[Information supplied]
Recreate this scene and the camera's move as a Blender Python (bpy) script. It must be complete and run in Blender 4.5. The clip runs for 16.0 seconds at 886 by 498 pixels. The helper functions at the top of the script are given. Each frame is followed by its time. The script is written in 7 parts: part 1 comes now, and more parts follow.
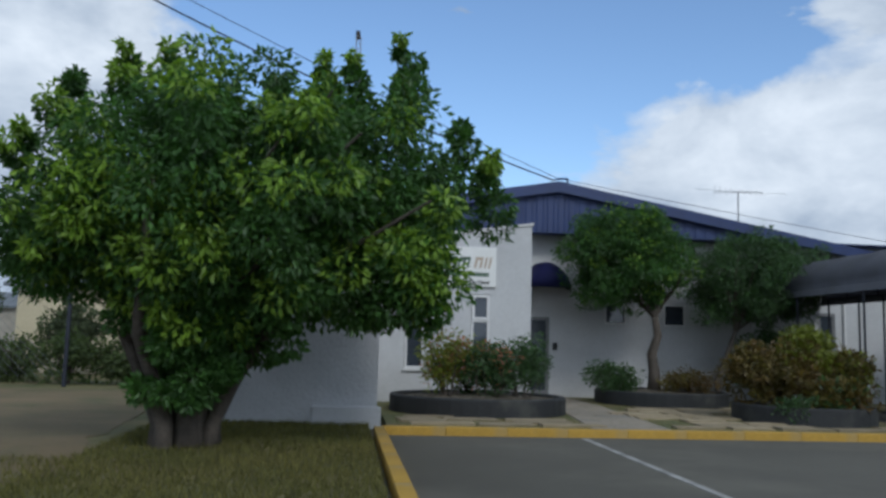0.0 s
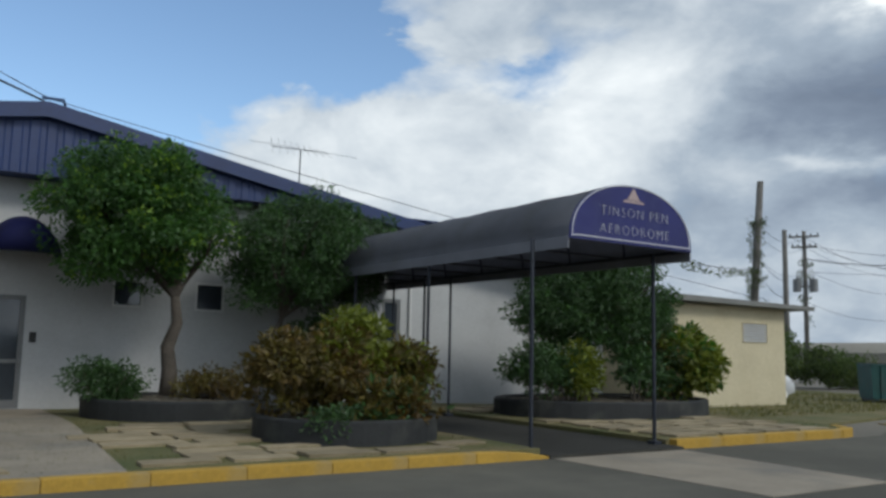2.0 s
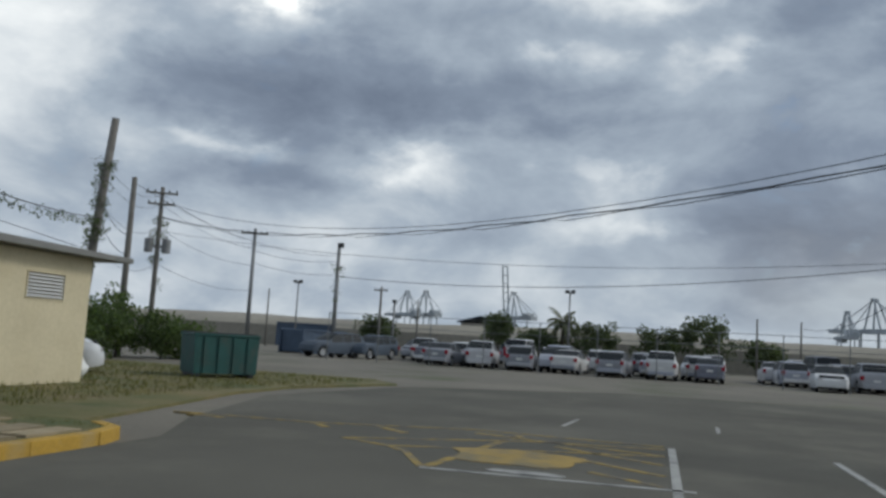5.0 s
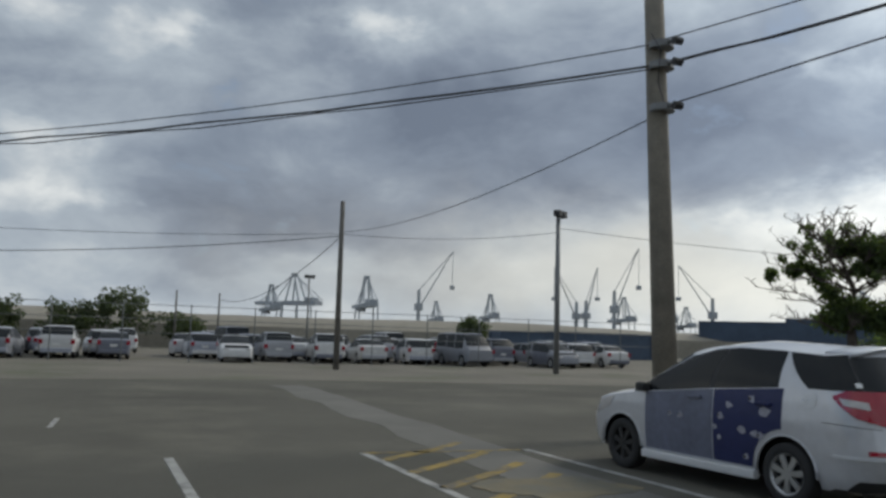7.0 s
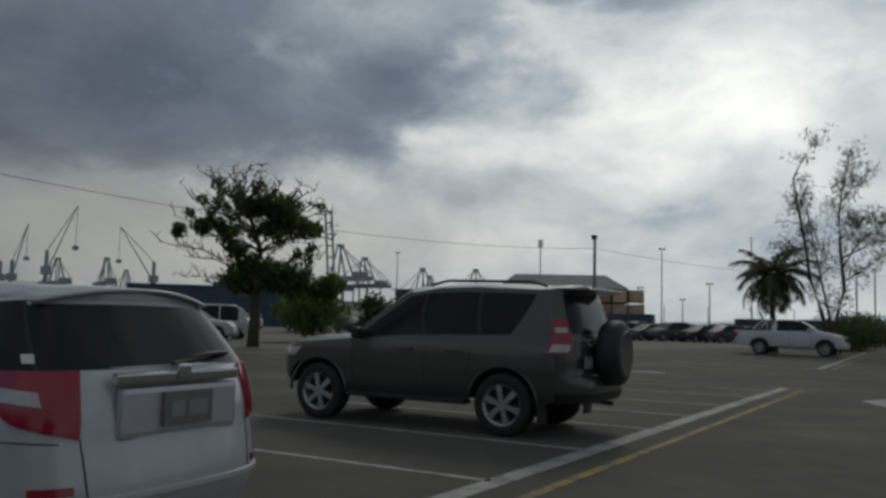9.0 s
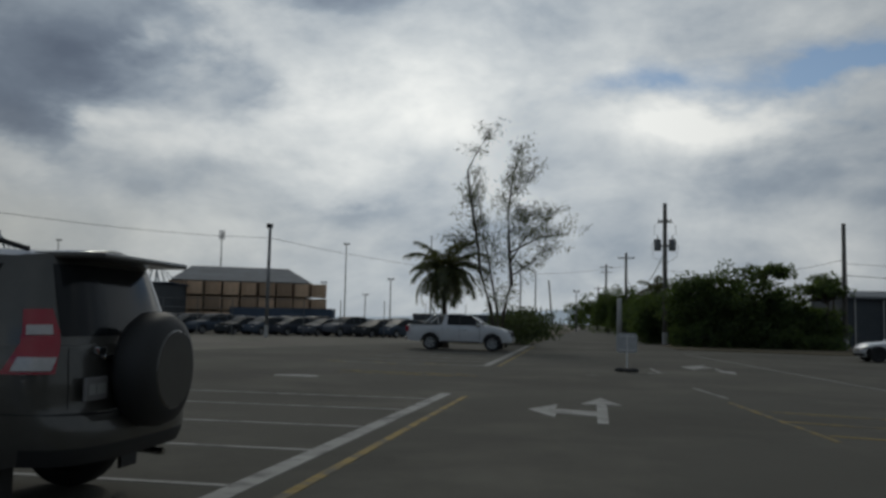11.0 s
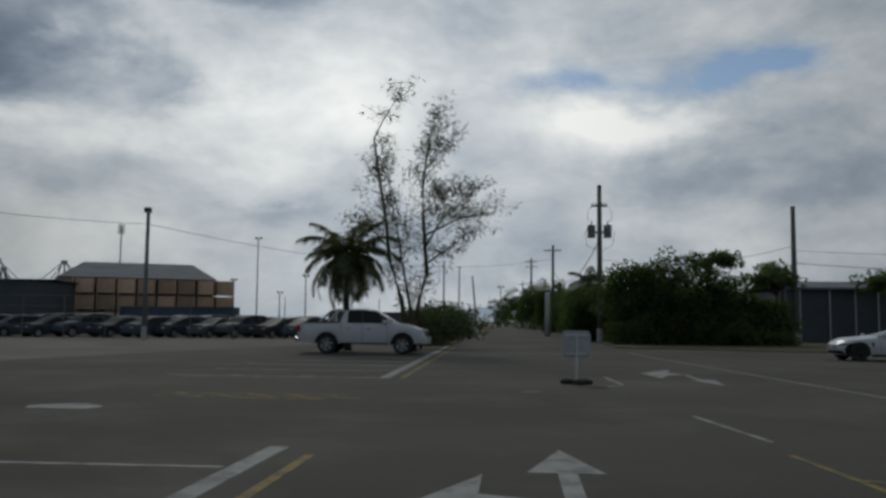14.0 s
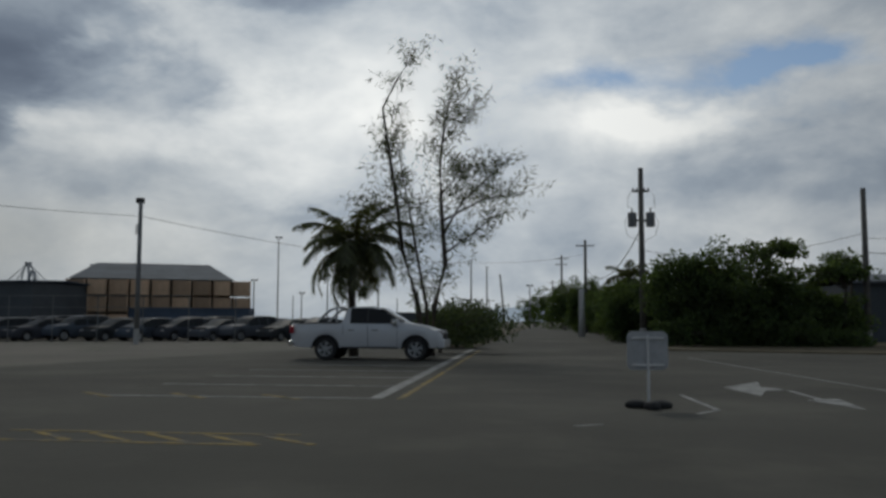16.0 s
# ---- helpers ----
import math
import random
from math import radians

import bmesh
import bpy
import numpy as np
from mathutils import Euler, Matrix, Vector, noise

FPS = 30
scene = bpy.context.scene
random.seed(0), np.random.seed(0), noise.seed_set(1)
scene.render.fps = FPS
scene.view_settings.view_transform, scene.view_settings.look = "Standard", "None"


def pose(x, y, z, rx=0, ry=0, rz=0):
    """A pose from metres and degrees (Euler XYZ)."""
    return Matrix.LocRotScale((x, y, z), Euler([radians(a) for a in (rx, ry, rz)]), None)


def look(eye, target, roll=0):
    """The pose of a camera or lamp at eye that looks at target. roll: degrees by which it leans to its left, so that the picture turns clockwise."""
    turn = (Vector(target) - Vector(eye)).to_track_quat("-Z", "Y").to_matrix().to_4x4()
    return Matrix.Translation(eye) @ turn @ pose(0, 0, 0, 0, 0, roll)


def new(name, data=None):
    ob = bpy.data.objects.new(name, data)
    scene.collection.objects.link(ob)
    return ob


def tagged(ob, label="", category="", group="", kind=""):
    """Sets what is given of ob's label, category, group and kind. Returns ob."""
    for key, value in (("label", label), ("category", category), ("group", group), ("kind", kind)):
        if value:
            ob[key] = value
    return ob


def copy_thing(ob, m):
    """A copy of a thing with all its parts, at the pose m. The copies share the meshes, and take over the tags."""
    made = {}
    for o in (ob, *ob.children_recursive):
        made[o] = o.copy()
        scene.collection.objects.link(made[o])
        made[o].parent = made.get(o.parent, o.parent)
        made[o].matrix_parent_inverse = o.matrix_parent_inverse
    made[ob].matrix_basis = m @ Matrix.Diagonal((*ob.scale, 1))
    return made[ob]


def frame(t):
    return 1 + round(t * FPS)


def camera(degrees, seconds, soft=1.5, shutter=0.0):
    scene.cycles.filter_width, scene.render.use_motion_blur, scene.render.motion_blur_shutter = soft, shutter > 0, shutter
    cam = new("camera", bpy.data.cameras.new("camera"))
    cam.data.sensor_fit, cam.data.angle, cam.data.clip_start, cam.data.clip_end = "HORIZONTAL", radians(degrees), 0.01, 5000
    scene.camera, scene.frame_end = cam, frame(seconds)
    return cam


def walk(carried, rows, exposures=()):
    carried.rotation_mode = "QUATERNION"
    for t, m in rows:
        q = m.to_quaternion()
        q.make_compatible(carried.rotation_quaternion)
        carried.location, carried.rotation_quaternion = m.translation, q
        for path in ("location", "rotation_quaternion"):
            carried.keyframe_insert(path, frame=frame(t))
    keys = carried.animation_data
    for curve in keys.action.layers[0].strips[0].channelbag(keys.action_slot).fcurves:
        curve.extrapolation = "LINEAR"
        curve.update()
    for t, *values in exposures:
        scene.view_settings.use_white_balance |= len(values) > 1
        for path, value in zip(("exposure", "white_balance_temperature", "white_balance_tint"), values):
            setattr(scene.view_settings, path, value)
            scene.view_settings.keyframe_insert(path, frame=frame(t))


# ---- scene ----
cam = camera(55.73, 16.0, soft=3.0)

PATH = [
    (0.0, pose(0.000, -0.000, 1.421, 96.62, -1.53, -6.68)),
    (0.5, pose(0.640, 1.429, 1.404, 97.22, -1.67, -13.61)),
    (1.0, pose(1.413, 2.724, 1.398, 96.23, -1.21, -20.44)),
    (1.5, pose(2.325, 3.853, 1.400, 96.43, -1.55, -27.17)),
    (2.0, pose(3.313, 4.807, 1.400, 96.96, -1.24, -33.80)),
    (2.5, pose(4.401, 5.664, 1.411, 96.59, -1.32, -40.53)),
    (3.0, pose(5.564, 6.432, 1.432, 96.42, -1.51, -47.06)),
    (5.5, pose(10.168, 7.251, 1.440, 96.76, -2.48, -83.50)),
    (6.0, pose(10.953, 6.888, 1.456, 97.10, -1.08, -92.88)),
    (6.5, pose(11.754, 6.355, 1.479, 96.94, -1.58, -103.07)),
    (7.0, pose(12.529, 5.661, 1.485, 96.18, -1.67, -112.25)),
    (7.5, pose(13.238, 4.800, 1.465, 96.13, -1.35, -121.43)),
    (8.0, pose(13.794, 3.857, 1.446, 96.31, -1.51, -130.68)),
    (8.5, pose(14.203, 2.833, 1.437, 95.11, -1.37, -140.18)),
    (9.0, pose(14.561, 1.622, 1.413, 94.76, -1.44, -148.97)),
    (9.5, pose(14.825, 0.460, 1.410, 95.03, -1.44, -156.46)),
    (10.0, pose(14.927, -0.694, 1.411, 95.16, -1.63, -162.44)),
    (12.5, pose(15.215, -6.291, 1.438, 94.84, -0.34, -174.05)),
    (13.0, pose(15.259, -7.646, 1.414, 94.94, -0.45, -174.51)),
    (13.5, pose(15.302, -9.035, 1.389, 94.84, -0.56, -174.87)),
    (14.0, pose(15.350, -10.390, 1.375, 94.88, -0.57, -175.10)),
    (14.5, pose(15.402, -11.755, 1.364, 94.83, -0.48, -175.04)),
    (15.0, pose(15.460, -13.156, 1.351, 94.73, -0.35, -174.71)),
    (15.5, pose(15.522, -14.580, 1.339, 94.82, -0.31, -173.99)),
    (16.0, pose(15.585, -16.004, 1.327, 94.92, -0.18, -173.17)),
]
EXPOSURES = [(0.0, 0.54, 5850, 8), (0.5, 0.70, 6000, 7), (1.0, 0.70, 6100, 6), (1.5, 0.55, 6200, 6), (3.0, 0.58, 6350, 7), (5.5, 0.5, 6450, 7), (7.0, 0.5, 6700, 7), (8.0, 0.3, 6850, 6), (8.5, -0.25, 6750, 6), (9.0, -0.55, 6700, 6), (10.0, -0.78, 6600, 6), (12.5, -0.76, 6500, 7), (16.0, -0.74, 6500, 7)]
walk(cam, PATH, EXPOSURES)

# ---------------------------------------------------------------- world and sun
SUN_AZ, SUN_EL = radians(163), radians(38)
SUN_DIR = Vector((math.sin(SUN_AZ) * math.cos(SUN_EL), math.cos(SUN_AZ) * math.cos(SUN_EL), math.sin(SUN_EL)))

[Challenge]
Everything from the line that contains "of a camera" to the line that contains "what is given" must be transcribed exactly, both end lines included.

[Full answer]
    """The pose of a camera or lamp at eye that looks at target. roll: degrees by which it leans to its left, so that the picture turns clockwise."""
    turn = (Vector(target) - Vector(eye)).to_track_quat("-Z", "Y").to_matrix().to_4x4()
    return Matrix.Translation(eye) @ turn @ pose(0, 0, 0, 0, 0, roll)


def new(name, data=None):
    ob = bpy.data.objects.new(name, data)
    scene.collection.objects.link(ob)
    return ob


def tagged(ob, label="", category="", group="", kind=""):
    """Sets what is given of ob's label, category, group and kind. Returns ob."""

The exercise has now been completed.